VH1 Hip-Hop Honors Salutes Def Jam: A Recap
"In 1984, Rick Rubin and Russell Simmons heard the call of destiny," preached VH1 Hip-hop Honors host Tracy Morgan to start last night's telecast celebration of Def Jam's 25th anniversary. It's hard to argue with that sentiment, but even harder to properly pay tribute to the label's monumental history without coming across as corny.
After a short flashback interview with LL Cool J, the night started off strong with Eminem and Black Thought collaborating on a cover version of 'Rock The Bells' -- a true hip-hop blueprint if there ever was one. Both performers were amped and struck a respectful tone when dealing with the label's early history.
Public Enemy followed suit, demolishing the crowd with precision on 'Rebel Without a Pause.' No matter what Flavor Flav has devolved into, it's near impossible to hear this track without completely losing your mind. To complement PE, Tom Morello added some guitar scratches and Cody Chestnutt did... well, I don't know what. He looked like he was having fun, though.
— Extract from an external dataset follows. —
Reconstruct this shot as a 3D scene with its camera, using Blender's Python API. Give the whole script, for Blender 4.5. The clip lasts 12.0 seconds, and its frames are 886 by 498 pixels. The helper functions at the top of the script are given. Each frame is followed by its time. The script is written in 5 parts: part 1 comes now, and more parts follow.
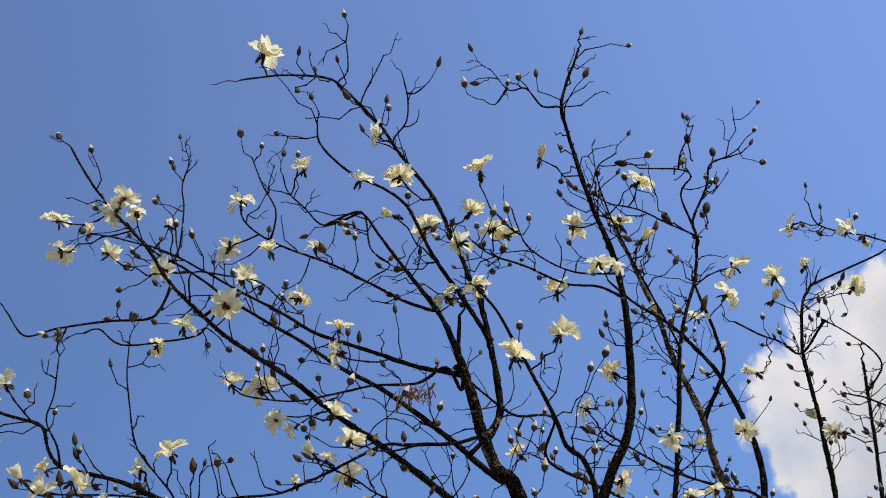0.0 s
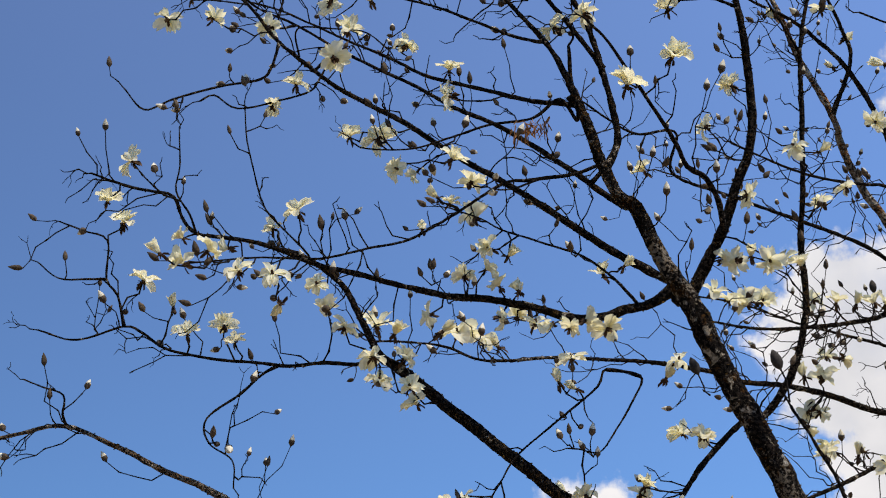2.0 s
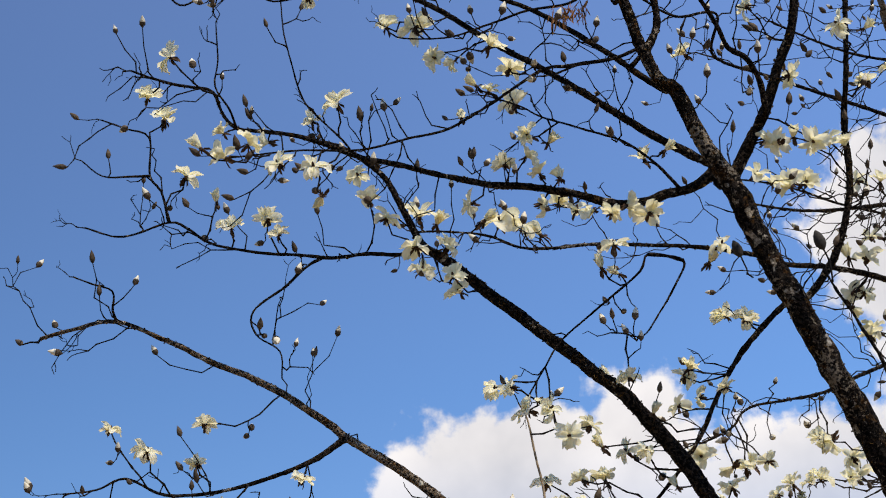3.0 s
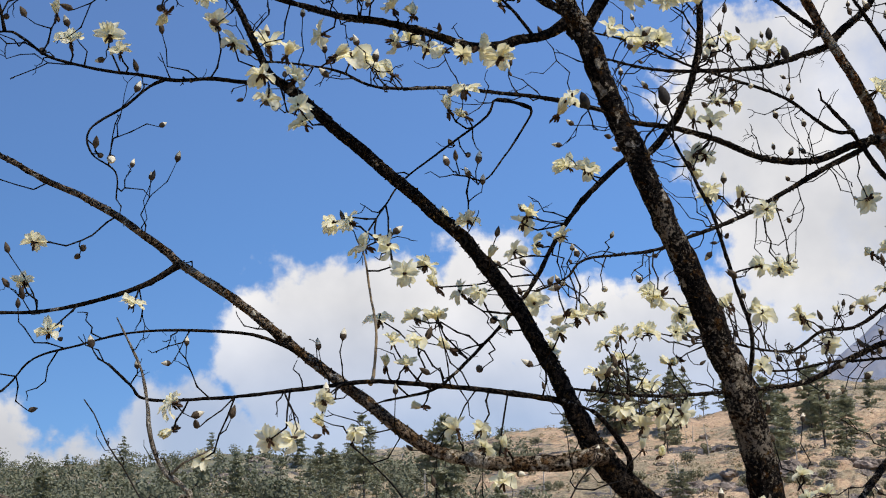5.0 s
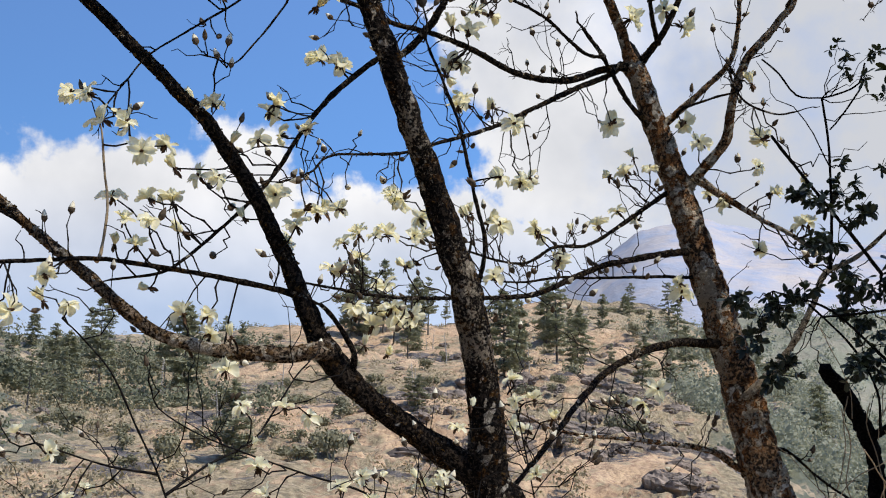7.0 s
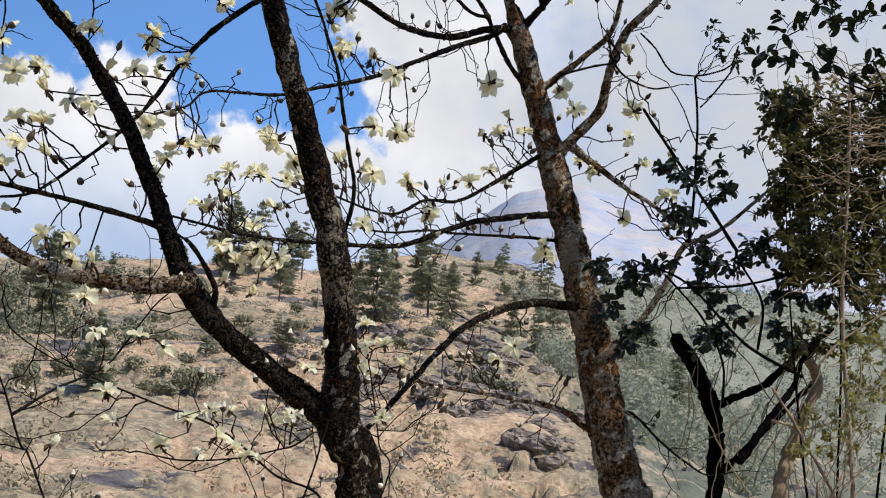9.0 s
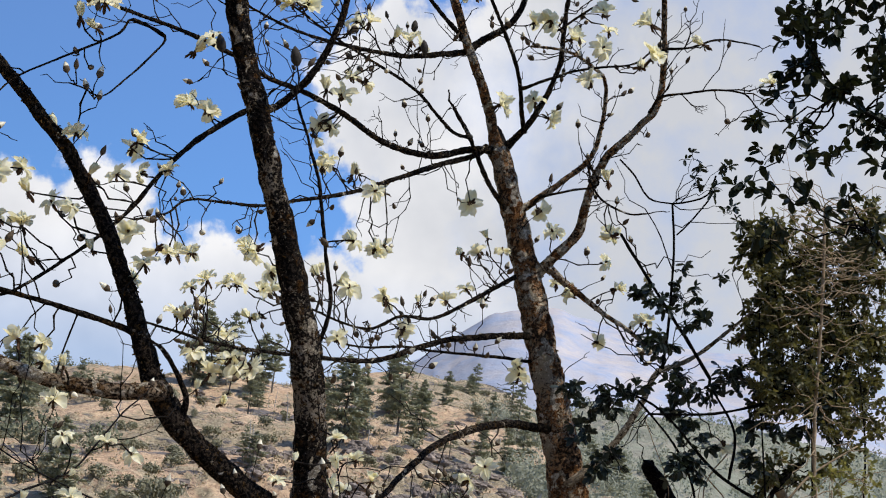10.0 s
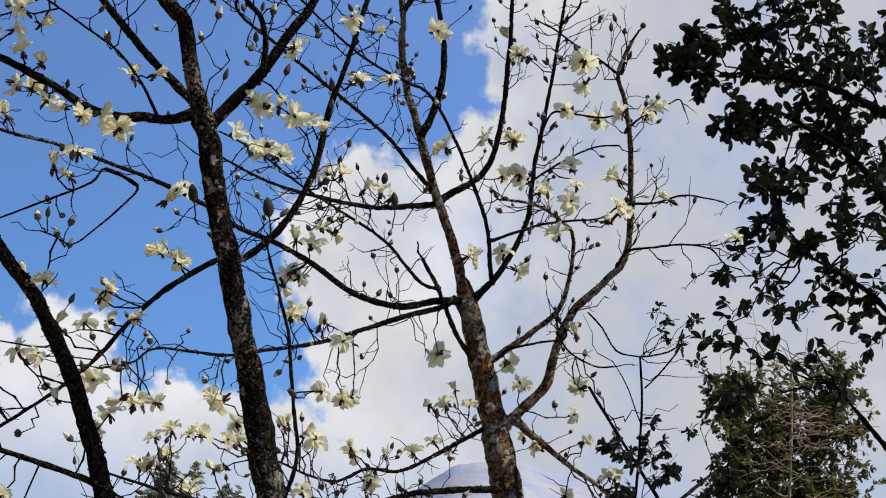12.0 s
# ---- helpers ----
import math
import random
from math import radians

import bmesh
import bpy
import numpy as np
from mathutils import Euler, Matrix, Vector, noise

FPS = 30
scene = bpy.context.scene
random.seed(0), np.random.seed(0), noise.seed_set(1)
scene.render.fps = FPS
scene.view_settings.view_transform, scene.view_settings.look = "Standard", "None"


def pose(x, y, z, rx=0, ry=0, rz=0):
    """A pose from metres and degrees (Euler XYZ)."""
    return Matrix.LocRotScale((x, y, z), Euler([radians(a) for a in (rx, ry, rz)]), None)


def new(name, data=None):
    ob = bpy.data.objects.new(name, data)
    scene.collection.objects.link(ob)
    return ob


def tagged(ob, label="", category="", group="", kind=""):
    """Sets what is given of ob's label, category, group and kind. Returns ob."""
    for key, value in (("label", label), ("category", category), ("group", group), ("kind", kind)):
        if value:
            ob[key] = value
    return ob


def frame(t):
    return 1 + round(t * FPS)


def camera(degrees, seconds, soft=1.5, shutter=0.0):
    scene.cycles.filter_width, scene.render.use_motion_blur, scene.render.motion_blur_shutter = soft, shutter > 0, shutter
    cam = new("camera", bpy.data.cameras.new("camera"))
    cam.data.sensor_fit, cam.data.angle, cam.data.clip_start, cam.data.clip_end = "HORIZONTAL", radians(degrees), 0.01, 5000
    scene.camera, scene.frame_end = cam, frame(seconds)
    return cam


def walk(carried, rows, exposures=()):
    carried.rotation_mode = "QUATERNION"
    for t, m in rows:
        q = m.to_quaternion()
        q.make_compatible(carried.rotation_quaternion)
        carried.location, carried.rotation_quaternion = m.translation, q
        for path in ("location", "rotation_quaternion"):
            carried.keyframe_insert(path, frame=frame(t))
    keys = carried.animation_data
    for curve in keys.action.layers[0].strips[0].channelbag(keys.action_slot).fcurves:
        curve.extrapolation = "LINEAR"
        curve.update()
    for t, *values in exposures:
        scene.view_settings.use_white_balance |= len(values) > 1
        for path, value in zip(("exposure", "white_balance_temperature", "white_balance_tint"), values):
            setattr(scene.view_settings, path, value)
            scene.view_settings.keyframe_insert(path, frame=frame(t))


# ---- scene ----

Then, Scarface slowed things down and represented Def Jam South on 'Guess Who's Back' and Ludacris came out to perform a hyped version of 'Cadillac Grills.' It was a fitting moment for Southern royalty.
The inimitable Beastie Boys, Def Jam's first huge seller, received a tribute by KRS One, Wale and Gym Class Heroes. Updating 'No Sleep Til Brooklyn' for the show's home borough crowd was a no-brainer, and KRS-One demonstrated the difference between MC and rapper by freestyling circles around the beat.
Check these exclusive videos of these Beastie Boys telling some stories from the early years:
It's often forgotten, but 'Regulate' pretty much saved Def Jam from financial ruin in 1994. It was no surprise that the crowd went nuts when Warren G hit the stage to perform his trademark jam. Disappointingly, Trey Songz took over for an absent Nate Dogg and the crooner's loss was definitely felt. No one can do Nate Dogg better than Nate Dogg.
Other fun nostalgic turns included Onyx doing 'Slam' and Ashanti and Ja Rule on 'Always on Time' and 'Down for You.' Rick Ross -- dressed in a Fila tracksuit, Kangol hat and Cazals -- yelled his way through 'Hustlin' and DMX showed his former ferocious self on 'Party Up.'
The evening ended with a lightning round medley of Def Jam hits:
* Kid Rock (LL Cool J's 'Bigger and Deffer')
* EPMD ('Crossover')
* Foxy Brown/ Fabolous (Jay-Z duet 'I'll Be')
* Ghostface Killah/ Chrisette Michele ('Back Like That')
* Wale (Kanye's 'Touch The Sky')
The performances were fleeting but built up the excitement to extreme levels.
Check out Ghostface doing his best 'World According to Pretty Toney' on some pressing questions from some of the night's performers and attendees:
Finally, one of the night's biggest stars was kind of a surprise. Lyor Cohen -- executive, logo lover and contender for scariest man alive -- got big laughs and shed some unique light on Def Jam's past. Brutally honest, Cohen told great stories (going to Warren G's house for the first time) and detailed how he devised the branding strategy that allowed Def Jam to expand into other enterprises.